Unique designs? While supermarkets have pretty much always been box stores, many earlier models sported massive clear-glass fronts, barrel-vault roofs, and other distinguishing features that are rarely employed today.
“I enjoy driving to different areas, and by my mid-20s I had a car in good enough shape to go on long-distance trips. Eventually I incorporated department stores, especially older downtown ones, since they often have the longest history, then finally drugstores.” Austin covers all of New Jersey, the northern half of Delaware, and northeast and central Pennsylvania, which, if you know this part of the country, is a heck of a lot of stores.
I asked him if he saw his work as “doing history,” or simply as satisfying a personal interest.

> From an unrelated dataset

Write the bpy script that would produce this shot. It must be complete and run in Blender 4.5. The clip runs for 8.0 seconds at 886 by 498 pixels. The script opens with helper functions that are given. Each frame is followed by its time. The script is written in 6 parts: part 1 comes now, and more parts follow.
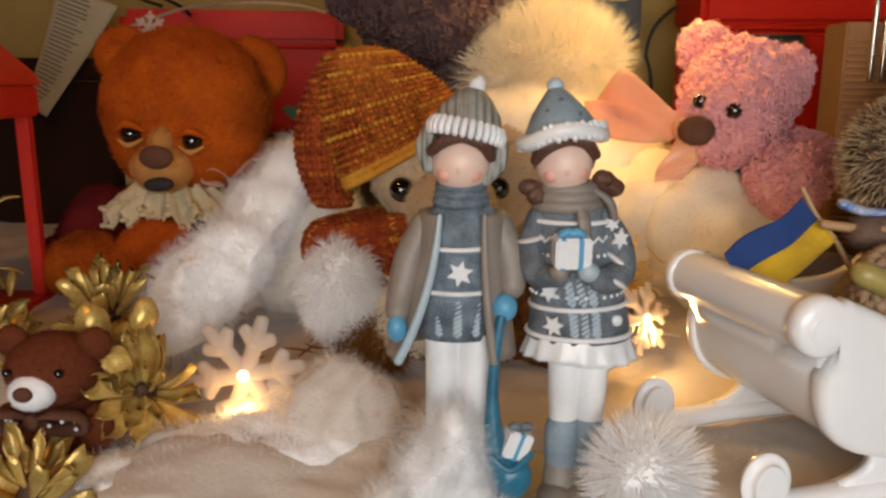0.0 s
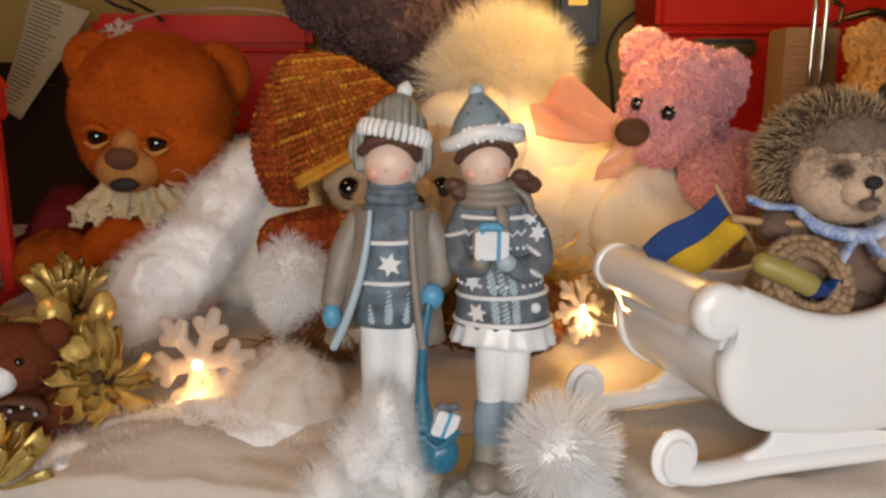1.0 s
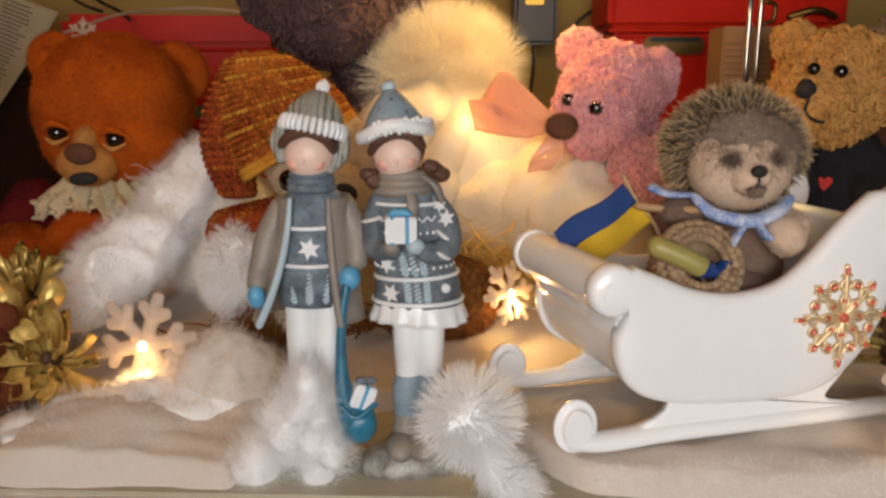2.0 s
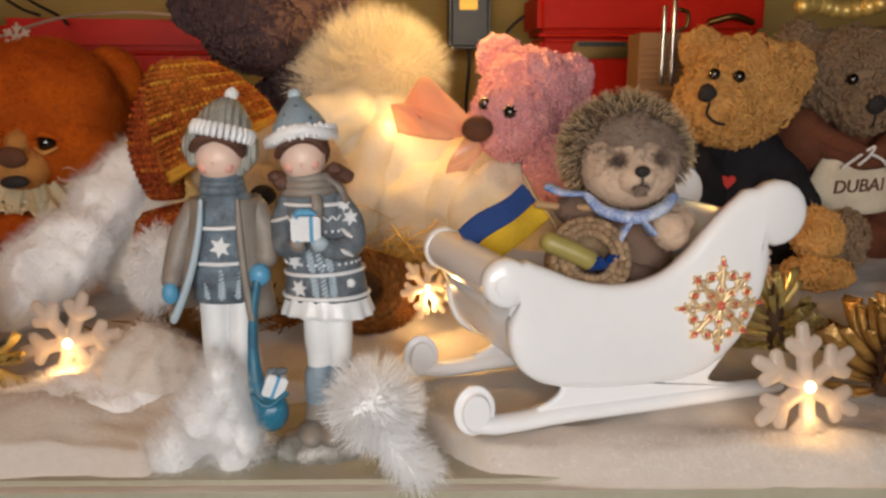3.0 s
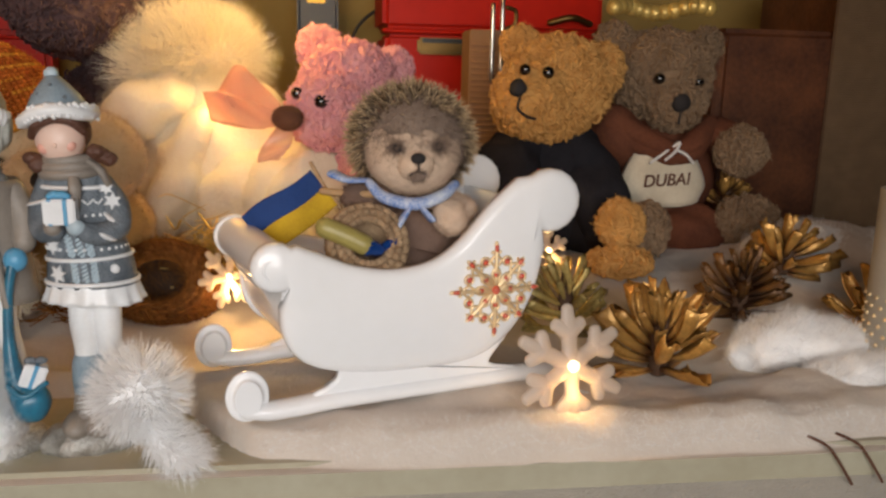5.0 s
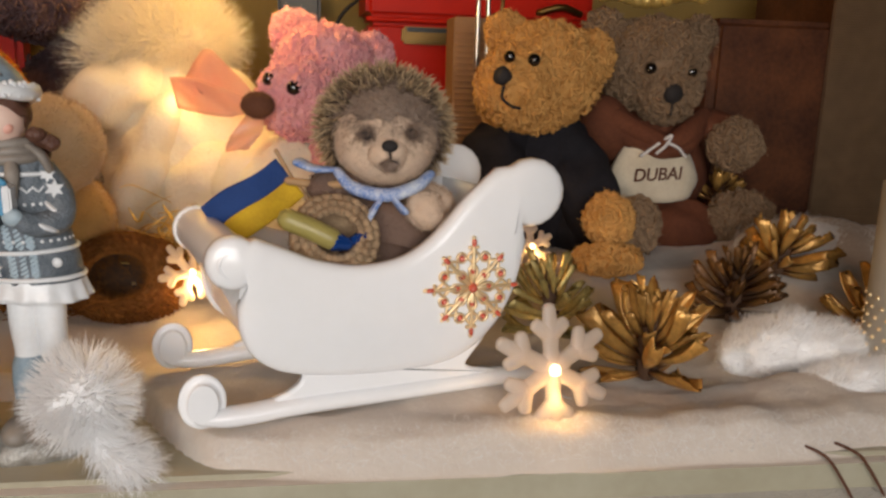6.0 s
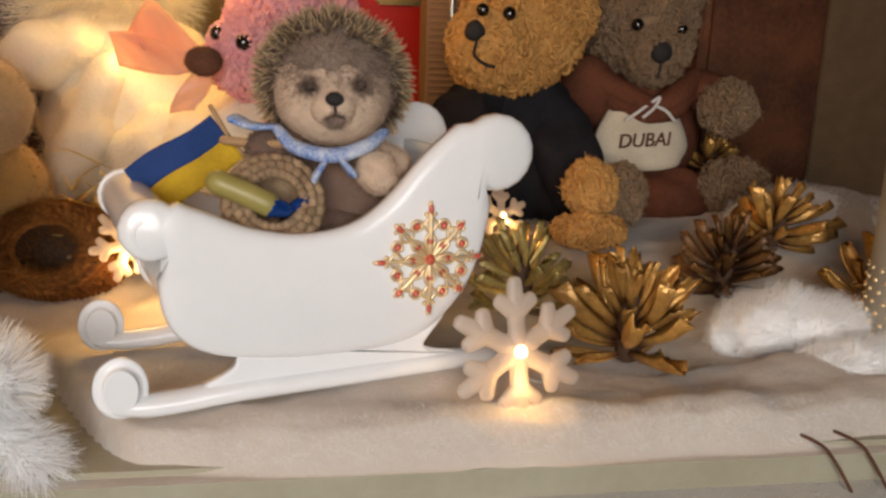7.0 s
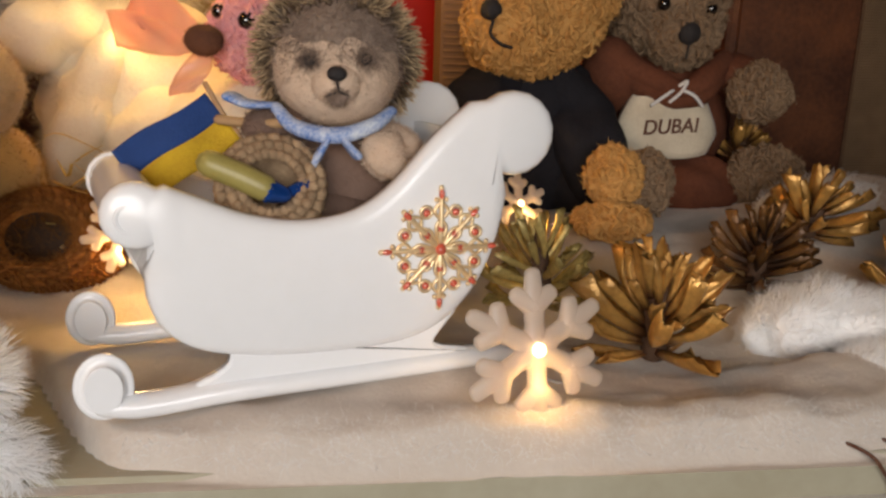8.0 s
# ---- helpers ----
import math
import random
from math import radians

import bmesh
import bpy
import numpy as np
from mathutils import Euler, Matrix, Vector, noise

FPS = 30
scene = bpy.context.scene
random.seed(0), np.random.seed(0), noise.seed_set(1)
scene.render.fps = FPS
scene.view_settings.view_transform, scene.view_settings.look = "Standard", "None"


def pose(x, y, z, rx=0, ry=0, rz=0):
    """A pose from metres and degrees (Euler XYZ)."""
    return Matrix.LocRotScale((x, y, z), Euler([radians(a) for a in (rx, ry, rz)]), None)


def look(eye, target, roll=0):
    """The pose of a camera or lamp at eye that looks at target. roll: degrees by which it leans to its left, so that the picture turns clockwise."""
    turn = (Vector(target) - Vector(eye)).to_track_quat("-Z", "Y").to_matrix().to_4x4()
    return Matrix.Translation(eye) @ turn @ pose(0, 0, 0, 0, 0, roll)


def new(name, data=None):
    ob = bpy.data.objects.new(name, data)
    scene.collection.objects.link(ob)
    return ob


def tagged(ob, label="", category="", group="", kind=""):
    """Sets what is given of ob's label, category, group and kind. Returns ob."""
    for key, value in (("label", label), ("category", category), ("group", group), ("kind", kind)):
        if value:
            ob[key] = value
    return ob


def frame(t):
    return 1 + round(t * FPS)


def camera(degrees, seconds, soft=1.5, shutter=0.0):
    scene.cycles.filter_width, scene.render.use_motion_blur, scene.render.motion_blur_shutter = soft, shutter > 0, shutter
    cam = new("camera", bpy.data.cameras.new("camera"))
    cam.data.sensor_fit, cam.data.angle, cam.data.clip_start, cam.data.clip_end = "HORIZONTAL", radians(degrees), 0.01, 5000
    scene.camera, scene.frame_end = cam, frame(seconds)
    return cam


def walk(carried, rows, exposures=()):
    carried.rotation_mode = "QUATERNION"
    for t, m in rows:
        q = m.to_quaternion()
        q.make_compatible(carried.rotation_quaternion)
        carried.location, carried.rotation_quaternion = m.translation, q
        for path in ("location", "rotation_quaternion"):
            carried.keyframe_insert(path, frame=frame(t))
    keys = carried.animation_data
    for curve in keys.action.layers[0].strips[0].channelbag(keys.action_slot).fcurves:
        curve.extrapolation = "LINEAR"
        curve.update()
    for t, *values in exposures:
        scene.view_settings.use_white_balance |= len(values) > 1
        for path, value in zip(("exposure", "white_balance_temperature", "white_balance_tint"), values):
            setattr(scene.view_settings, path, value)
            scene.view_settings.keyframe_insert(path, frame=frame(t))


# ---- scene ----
cam = camera(58.4, 8.0, soft=2.6)
PATH = [
    (0, (0.006, 0.025, 0.194), (-0.022, 1.98, -0.225), 0.2),
    (0.5, (0.016, 0.012, 0.195), (-0.002, 1.968, -0.226), 0.0),
    (1, (0.032, -0.001, 0.196), (0.032, 1.956, -0.22), 0.1),
    (2.3, (0.079, -0.037, 0.196), (0.113, 1.918, -0.227), -0.3),
    (2.5, (0.085, -0.041, 0.199), (0.16, 1.912, -0.223), -0.1),
    (3, (0.099, -0.057, 0.2), (0.207, 1.895, -0.223), -0.1),
    (3.5, (0.115, -0.064, 0.199), (0.272, 1.884, -0.225), 0.3),
    (4, (0.135, -0.073, 0.199), (0.407, 1.86, -0.236), 0.5),
    (4.5, (0.157, -0.078, 0.198), (0.47, 1.849, -0.234), 0.4),
    (5, (0.167, -0.069, 0.193), (0.513, 1.856, -0.225), 1.3),
    (6.5, (0.195, -0.024, 0.18), (0.562, 1.892, -0.257), 1.7),
    (7, (0.21, -0.003, 0.171), (0.582, 1.904, -0.304), 1.7),
    (7.5, (0.216, 0.011, 0.162), (0.579, 1.917, -0.32), 1.5),
    (8, (0.218, 0.024, 0.161), (0.546, 1.936, -0.325), 1.6),
]
walk(cam, [(t, look(eye, target, roll)) for t, eye, target, roll in PATH])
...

“While driving around and taking pictures is a hobby for me, it’s important history to other people. If you look at some of my oldest pictures from 10 years ago, many of them have changed, or in some cases the buildings are gone altogether; what was the present then is history now. I try to get pics of something I know might be changing soon.” He notes that he began photographing Rite-Aid stores more heavily following a deal in which many were converted to Walgreens. Which was a good segue into my next question, going back to that bit of trivia about drug stores and supermarket sizes.
“That was one of the first things I noticed,” he says. “Drugstores move into old supermarkets, and supermarkets will move into old department stores. For example the K-Mart in Burlington, New Jersey—it’s now a Shoprite. Even chains that were intended to be smaller than the usual grocery store, like Whole Foods, are still moving into larger locations by their standards.”
For me anyway, these disparate, particular examples of supersizing track the gradual supersizing of American consumerism, and the increasing scale of retail in general. This fine-grained work makes those larger trends easier to discern. (Is there any real reason for this gradual supersizing? beyond “Because we can”? What, by the way, will vacant Costcos, Walmart Supercenters, and Wegmans supermarkets become? Miniature Amazon warehouses? Giant expo centers?)
I asked Austin if he thought any of this stuff deserved historic preservation.
He notes that the suburbs, often passed over in preservation discussions, contain some distinctive styles which may deserve to be considered historical. “I think it depends on the design of the building,” he explains. “In Philadelphia they're trying to have the former Penn Fruit building on Frankford Ave. zoned as historical because of its arched design.” Whatever the aesthetics of such a building—many would welcome the bulldozers—it is certainly not going to be built again.
Of course, the nature of “history” is shifting, and the future may wish we had saved those arched-roof supermarkets. Austin adds, “It seems like the cutoff right now is the early ’50s; anything built after that is considered disposable, but that time frame will most likely change over time: by the 2030s we might consider the ’60s and ’70s historical.”
Follow Josh Austin on Flickr here.
The change in supermarket sizes is really interesting. I like Trader Joe's, because it's so small. There's a phrase in Italian: "Città a misura d'uomo" which means a city that is scaled to human capacity—you can walk from one side to the other. I feel like TJ's and other small stores are also "human scaled"
I hadn't heard of Penn Fruit. I looked it up, and it reminded me of the Safeway at 116 University Blvd W, Silver Spring, MD 20901, which I have been past, and in front of, but never inside. Satellite view seems to indicate that it might just be a facade and the rest is diagonal. Unclear.